** BEGIN Supplied data **

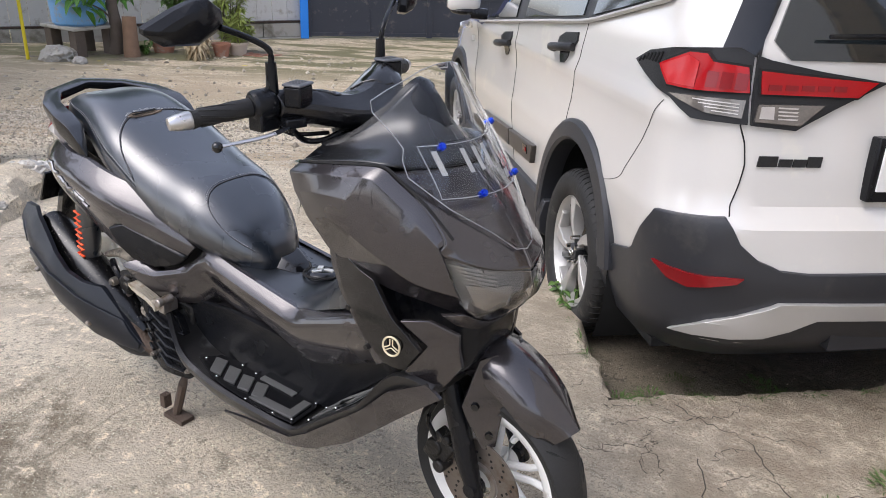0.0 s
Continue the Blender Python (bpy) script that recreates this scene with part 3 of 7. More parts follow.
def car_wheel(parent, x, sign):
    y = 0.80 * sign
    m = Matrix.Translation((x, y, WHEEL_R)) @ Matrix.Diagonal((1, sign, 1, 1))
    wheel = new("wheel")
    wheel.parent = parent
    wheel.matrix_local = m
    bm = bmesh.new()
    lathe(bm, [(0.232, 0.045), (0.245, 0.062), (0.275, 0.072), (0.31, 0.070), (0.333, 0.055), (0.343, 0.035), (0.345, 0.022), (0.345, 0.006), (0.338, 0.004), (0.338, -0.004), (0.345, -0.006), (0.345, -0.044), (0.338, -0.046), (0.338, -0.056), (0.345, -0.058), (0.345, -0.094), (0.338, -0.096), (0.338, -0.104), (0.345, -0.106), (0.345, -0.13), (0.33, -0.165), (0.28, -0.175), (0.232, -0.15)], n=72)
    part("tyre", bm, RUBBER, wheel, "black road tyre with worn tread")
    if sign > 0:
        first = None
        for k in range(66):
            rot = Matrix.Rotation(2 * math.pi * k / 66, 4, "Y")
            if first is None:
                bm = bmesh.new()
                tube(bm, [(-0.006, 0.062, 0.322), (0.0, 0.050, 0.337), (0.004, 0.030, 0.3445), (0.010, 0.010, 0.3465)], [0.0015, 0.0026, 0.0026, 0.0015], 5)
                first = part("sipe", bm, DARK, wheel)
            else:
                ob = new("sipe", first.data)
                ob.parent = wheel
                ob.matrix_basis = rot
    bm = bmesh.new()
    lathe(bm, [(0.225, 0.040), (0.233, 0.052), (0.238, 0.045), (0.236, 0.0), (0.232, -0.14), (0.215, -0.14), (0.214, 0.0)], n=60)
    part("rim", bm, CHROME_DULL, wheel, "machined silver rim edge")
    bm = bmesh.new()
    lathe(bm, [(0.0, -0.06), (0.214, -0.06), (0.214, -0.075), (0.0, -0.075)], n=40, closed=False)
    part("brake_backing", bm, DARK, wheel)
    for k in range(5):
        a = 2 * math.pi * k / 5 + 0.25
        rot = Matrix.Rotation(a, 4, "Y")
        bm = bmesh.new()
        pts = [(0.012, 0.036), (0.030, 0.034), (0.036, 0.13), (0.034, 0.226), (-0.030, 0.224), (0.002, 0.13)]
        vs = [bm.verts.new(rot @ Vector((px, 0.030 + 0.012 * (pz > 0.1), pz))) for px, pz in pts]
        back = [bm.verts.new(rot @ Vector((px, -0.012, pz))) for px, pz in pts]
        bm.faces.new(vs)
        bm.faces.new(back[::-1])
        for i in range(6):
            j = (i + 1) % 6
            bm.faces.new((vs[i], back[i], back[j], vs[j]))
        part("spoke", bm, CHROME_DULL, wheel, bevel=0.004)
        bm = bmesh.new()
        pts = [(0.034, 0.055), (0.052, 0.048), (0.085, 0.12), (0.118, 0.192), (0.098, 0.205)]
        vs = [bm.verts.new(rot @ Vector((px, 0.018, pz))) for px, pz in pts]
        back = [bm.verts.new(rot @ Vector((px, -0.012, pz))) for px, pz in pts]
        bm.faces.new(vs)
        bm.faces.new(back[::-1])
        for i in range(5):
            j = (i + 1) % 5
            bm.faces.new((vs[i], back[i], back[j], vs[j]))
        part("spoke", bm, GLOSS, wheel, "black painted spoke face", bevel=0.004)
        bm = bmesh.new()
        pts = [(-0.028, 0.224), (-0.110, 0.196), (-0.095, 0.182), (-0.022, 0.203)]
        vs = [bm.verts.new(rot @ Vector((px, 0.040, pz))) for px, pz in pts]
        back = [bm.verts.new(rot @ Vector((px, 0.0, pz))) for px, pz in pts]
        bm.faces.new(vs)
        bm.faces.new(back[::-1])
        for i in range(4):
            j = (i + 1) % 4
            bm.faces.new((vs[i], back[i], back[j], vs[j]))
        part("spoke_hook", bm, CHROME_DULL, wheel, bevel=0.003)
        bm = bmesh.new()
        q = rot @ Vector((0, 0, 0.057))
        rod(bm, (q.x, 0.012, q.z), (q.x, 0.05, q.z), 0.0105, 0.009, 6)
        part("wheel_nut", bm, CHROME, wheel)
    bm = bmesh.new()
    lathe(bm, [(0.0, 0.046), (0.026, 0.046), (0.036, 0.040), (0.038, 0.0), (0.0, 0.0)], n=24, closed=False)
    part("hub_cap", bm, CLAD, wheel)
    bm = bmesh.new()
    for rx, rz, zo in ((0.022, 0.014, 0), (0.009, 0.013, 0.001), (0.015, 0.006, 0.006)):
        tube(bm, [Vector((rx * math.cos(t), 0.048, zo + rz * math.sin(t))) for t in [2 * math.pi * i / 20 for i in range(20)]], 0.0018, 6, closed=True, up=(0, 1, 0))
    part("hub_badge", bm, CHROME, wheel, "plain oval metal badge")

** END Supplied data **

▶ [Prompt]:
Return the material exactly as given, apart from the pictures.

▶ [Complete output]:
0.0 s
Continue the Blender Python (bpy) script that recreates this scene with part 3 of 7. More parts follow.
def car_wheel(parent, x, sign):
    y = 0.80 * sign
    m = Matrix.Translation((x, y, WHEEL_R)) @ Matrix.Diagonal((1, sign, 1, 1))
    wheel = new("wheel")
    wheel.parent = parent
    wheel.matrix_local = m
    bm = bmesh.new()
    lathe(bm, [(0.232, 0.045), (0.245, 0.062), (0.275, 0.072), (0.31, 0.070), (0.333, 0.055), (0.343, 0.035), (0.345, 0.022), (0.345, 0.006), (0.338, 0.004), (0.338, -0.004), (0.345, -0.006), (0.345, -0.044), (0.338, -0.046), (0.338, -0.056), (0.345, -0.058), (0.345, -0.094), (0.338, -0.096), (0.338, -0.104), (0.345, -0.106), (0.345, -0.13), (0.33, -0.165), (0.28, -0.175), (0.232, -0.15)], n=72)
    part("tyre", bm, RUBBER, wheel, "black road tyre with worn tread")
    if sign > 0:
        first = None
        for k in range(66):
            rot = Matrix.Rotation(2 * math.pi * k / 66, 4, "Y")
            if first is None:
                bm = bmesh.new()
                tube(bm, [(-0.006, 0.062, 0.322), (0.0, 0.050, 0.337), (0.004, 0.030, 0.3445), (0.010, 0.010, 0.3465)], [0.0015, 0.0026, 0.0026, 0.0015], 5)
                first = part("sipe", bm, DARK, wheel)
            else:
                ob = new("sipe", first.data)
                ob.parent = wheel
                ob.matrix_basis = rot
    bm = bmesh.new()
    lathe(bm, [(0.225, 0.040), (0.233, 0.052), (0.238, 0.045), (0.236, 0.0), (0.232, -0.14), (0.215, -0.14), (0.214, 0.0)], n=60)
    part("rim", bm, CHROME_DULL, wheel, "machined silver rim edge")
    bm = bmesh.new()
    lathe(bm, [(0.0, -0.06), (0.214, -0.06), (0.214, -0.075), (0.0, -0.075)], n=40, closed=False)
    part("brake_backing", bm, DARK, wheel)
    for k in range(5):
        a = 2 * math.pi * k / 5 + 0.25
        rot = Matrix.Rotation(a, 4, "Y")
        bm = bmesh.new()
        pts = [(0.012, 0.036), (0.030, 0.034), (0.036, 0.13), (0.034, 0.226), (-0.030, 0.224), (0.002, 0.13)]
        vs = [bm.verts.new(rot @ Vector((px, 0.030 + 0.012 * (pz > 0.1), pz))) for px, pz in pts]
        back = [bm.verts.new(rot @ Vector((px, -0.012, pz))) for px, pz in pts]
        bm.faces.new(vs)
        bm.faces.new(back[::-1])
        for i in range(6):
            j = (i + 1) % 6
            bm.faces.new((vs[i], back[i], back[j], vs[j]))
        part("spoke", bm, CHROME_DULL, wheel, bevel=0.004)
        bm = bmesh.new()
        pts = [(0.034, 0.055), (0.052, 0.048), (0.085, 0.12), (0.118, 0.192), (0.098, 0.205)]
        vs = [bm.verts.new(rot @ Vector((px, 0.018, pz))) for px, pz in pts]
        back = [bm.verts.new(rot @ Vector((px, -0.012, pz))) for px, pz in pts]
        bm.faces.new(vs)
        bm.faces.new(back[::-1])
        for i in range(5):
            j = (i + 1) % 5
            bm.faces.new((vs[i], back[i], back[j], vs[j]))
        part("spoke", bm, GLOSS, wheel, "black painted spoke face", bevel=0.004)
        bm = bmesh.new()
        pts = [(-0.028, 0.224), (-0.110, 0.196), (-0.095, 0.182), (-0.022, 0.203)]
        vs = [bm.verts.new(rot @ Vector((px, 0.040, pz))) for px, pz in pts]
        back = [bm.verts.new(rot @ Vector((px, 0.0, pz))) for px, pz in pts]
        bm.faces.new(vs)
        bm.faces.new(back[::-1])
        for i in range(4):
            j = (i + 1) % 4
            bm.faces.new((vs[i], back[i], back[j], vs[j]))
        part("spoke_hook", bm, CHROME_DULL, wheel, bevel=0.003)
        bm = bmesh.new()
        q = rot @ Vector((0, 0, 0.057))
        rod(bm, (q.x, 0.012, q.z), (q.x, 0.05, q.z), 0.0105, 0.009, 6)
        part("wheel_nut", bm, CHROME, wheel)
    bm = bmesh.new()
    lathe(bm, [(0.0, 0.046), (0.026, 0.046), (0.036, 0.040), (0.038, 0.0), (0.0, 0.0)], n=24, closed=False)
    part("hub_cap", bm, CLAD, wheel)
    bm = bmesh.new()
    for rx, rz, zo in ((0.022, 0.014, 0), (0.009, 0.013, 0.001), (0.015, 0.006, 0.006)):
        tube(bm, [Vector((rx * math.cos(t), 0.048, zo + rz * math.sin(t))) for t in [2 * math.pi * i / 20 for i in range(20)]], 0.0018, 6, closed=True, up=(0, 1, 0))
    part("hub_badge", bm, CHROME, wheel, "plain oval metal badge")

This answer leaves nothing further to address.